Swedish schools to offer 'elite' courses

David Landes
David Landes - [email protected]
Swedish schools to offer 'elite' courses

Sweden’s National Agency for Education (Skolverket) on Thursday named 10 high schools to participate in a new initiative designed to give top performing students a chance to take university-level courses.


The ground-breaking programme comes following a government decision last autumn giving the agency the power to grant exemptions to traditional high school recruitment and admissions practices.

The exemptions allow chosen high schools to recruit students from around the country and implement more stringent admissions requirements to ensure that the classes are made up of top-quality students.

Previously, only specialty arts and athletics high schools had been granted such exemptions.

In December, around 100 high schools submitted applications to Skolverket for permission to administer the so called ‘elite-classes’ for students with exceptional interest in mathematics, natural science, social science, or the humanities.

Schools were judged on the quality of their proposed programmes, including a partnership with a university or college which would allow high school students admitted to the programmes to enroll in university-level courses.

The agency plans to accept another 10 schools interested in joining the programme for the 2010 academic year.

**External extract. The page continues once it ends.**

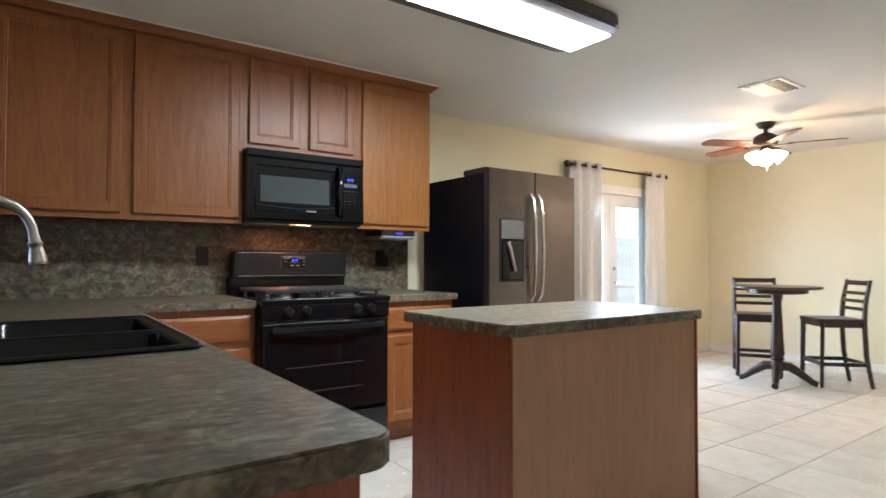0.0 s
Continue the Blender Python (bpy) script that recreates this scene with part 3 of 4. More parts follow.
# backguard
part("riser", box(RX0 + 0.005, 3.432, 0.90, RX1 - 0.005, BACK - 0.012, 1.02, 0.006), BLACK, rg)
bm = outline(rounded(RX0 + 0.018, 1.015, RX1 - 0.002, 1.188, (0.012, 0.012, 0.026, 0.026)), 0, 0.10, 0.007, 3)
bmesh.ops.transform(bm, matrix=Matrix(((1, 0, 0, 0), (0, 0, -1, 3.518), (0, 1, 0, 0), (0, 0, 0, 1))), verts=bm.verts)
bg = part("backguard", bm, BLACK_SATIN, rg, smooth=True)
part("face_plate", rings_panel(RX0 + 0.040, RX1 - 0.022, 1.030, 1.176, [(0, -0.002), (0, 0.0012), (0.003, 0.002)], facing("-y", 3.4175)), BLACK_SATIN, bg)
part("trim_strip", box(RX0 + 0.042, 3.4125, 1.0295, RX1 - 0.024, 3.4152, 1.0325), BRIGHT, bg)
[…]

The ten schools named on Thursday, which will admit students for the 2009 academic year, include Katedral school and Polhem school in Lund in southern Sweden; Danderyds gymnasium and Globala gymnasiet in Stockholm; Europa school in Strängnas in central Sweden; Ehrensvärdska gymnasiet in Karlskrona in southern Sweden; Fässbergsgymnasiet in Mölndal in western Sweden; and Härnösands gymnasium, Luleå gymnasieby and Gävle’s Vasaskolan in northern Sweden.

The idea for advanced courses came about following a meeting of Nordic ministers looking for a way to overcame what was seen as a drop in math and science competence among students from the region.

Last spring, education minister Jan Björklund expressed his wish to see a programme that gave more opportunities to high achieving students.

“Even exceptional students have the right to develop at their own pace. They shouldn’t have to sit and twiddle their thumbs and wait for their colleagues,” he told the Svenska Dagbladet (SvD) newspaper at the time.

While Skolverket’s Charlotte Wieslander admitted the initiative may be based on a political decision, she emphasized that the goal of the programme is clear.

“We need to get more students who want to study maths and the natural sciences at universities and colleges,” she told SvD.